- **Exercise instructions**
Write out each line of the listing as it stands, without the images.

* BEGIN Information shown *

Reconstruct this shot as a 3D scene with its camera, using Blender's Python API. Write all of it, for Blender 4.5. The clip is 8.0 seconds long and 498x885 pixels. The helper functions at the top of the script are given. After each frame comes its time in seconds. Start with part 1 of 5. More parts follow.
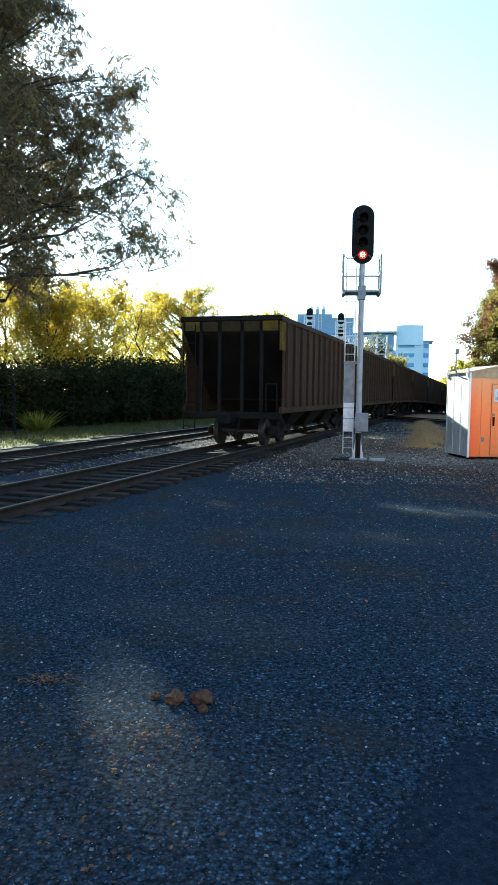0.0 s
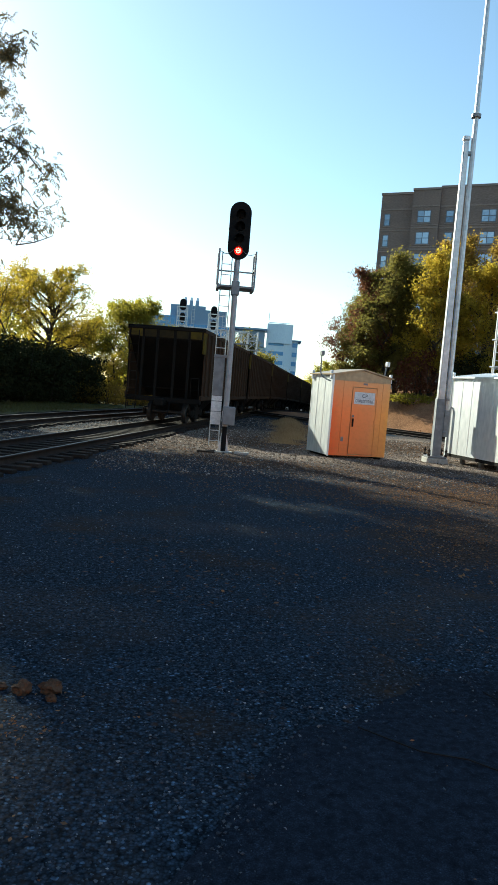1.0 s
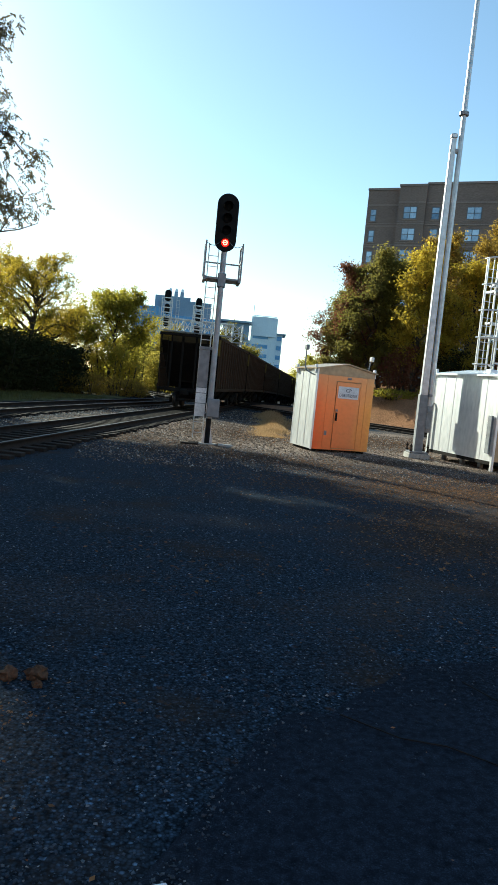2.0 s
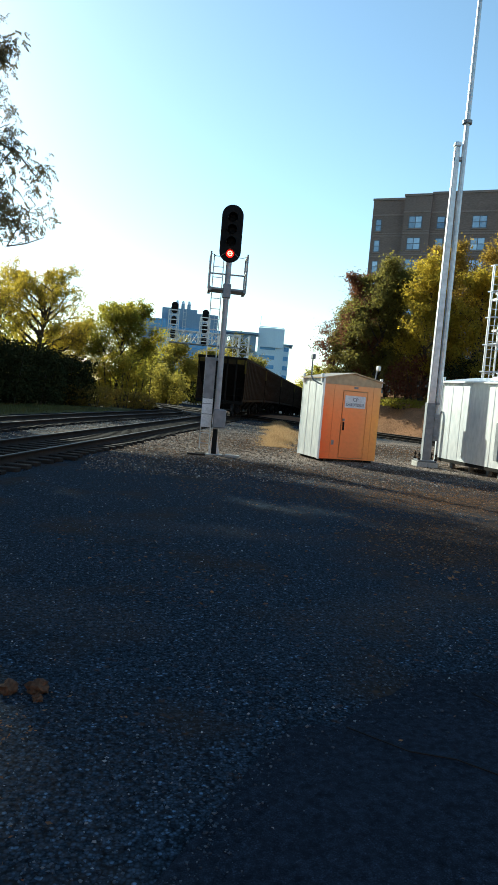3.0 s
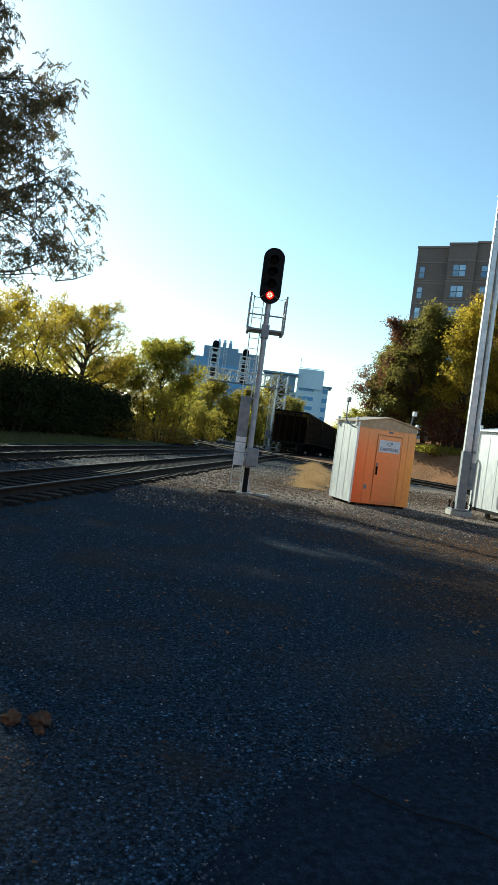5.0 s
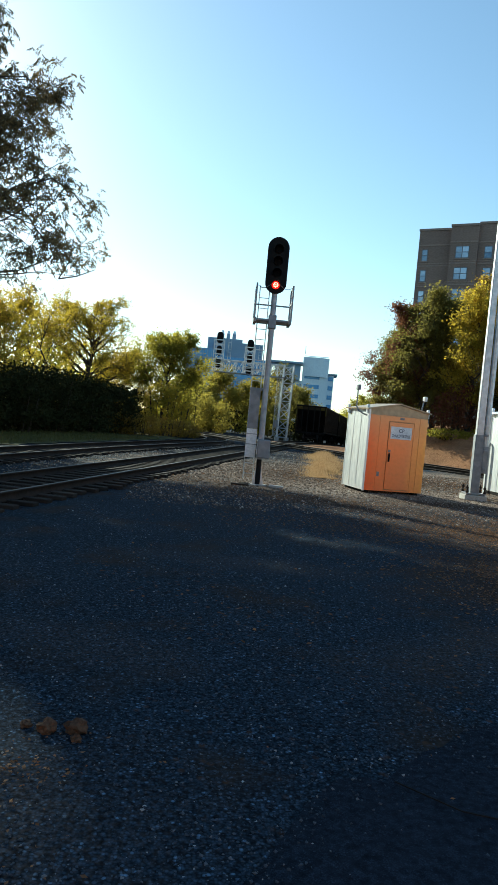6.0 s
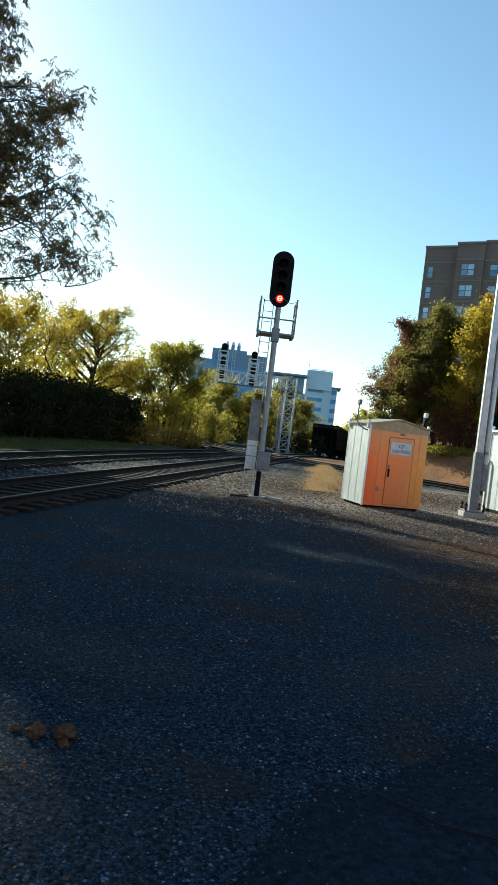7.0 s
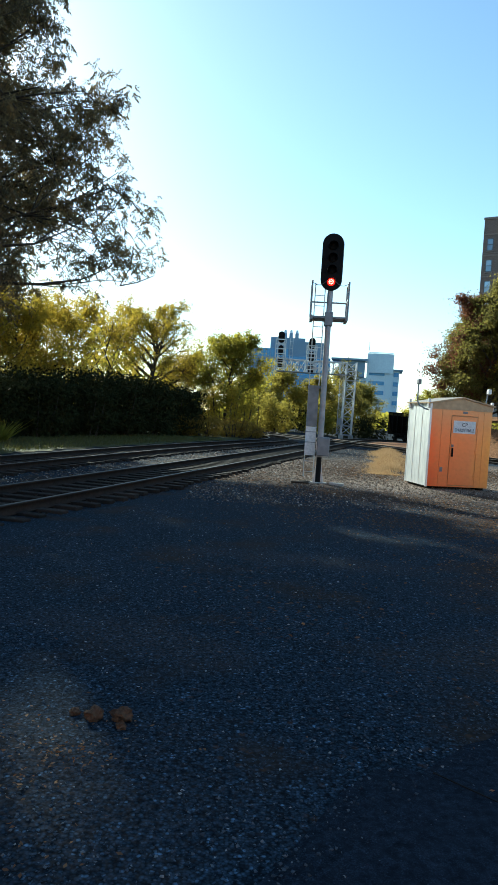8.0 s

* END Information shown *

- **Reply**
Reconstruct this shot as a 3D scene with its camera, using Blender's Python API. Write all of it, for Blender 4.5. The clip is 8.0 seconds long and 498x885 pixels. The helper functions at the top of the script are given. After each frame comes its time in seconds. Start with part 1 of 5. More parts follow.
0.0 s
1.0 s
2.0 s
3.0 s
5.0 s
6.0 s
7.0 s
8.0 s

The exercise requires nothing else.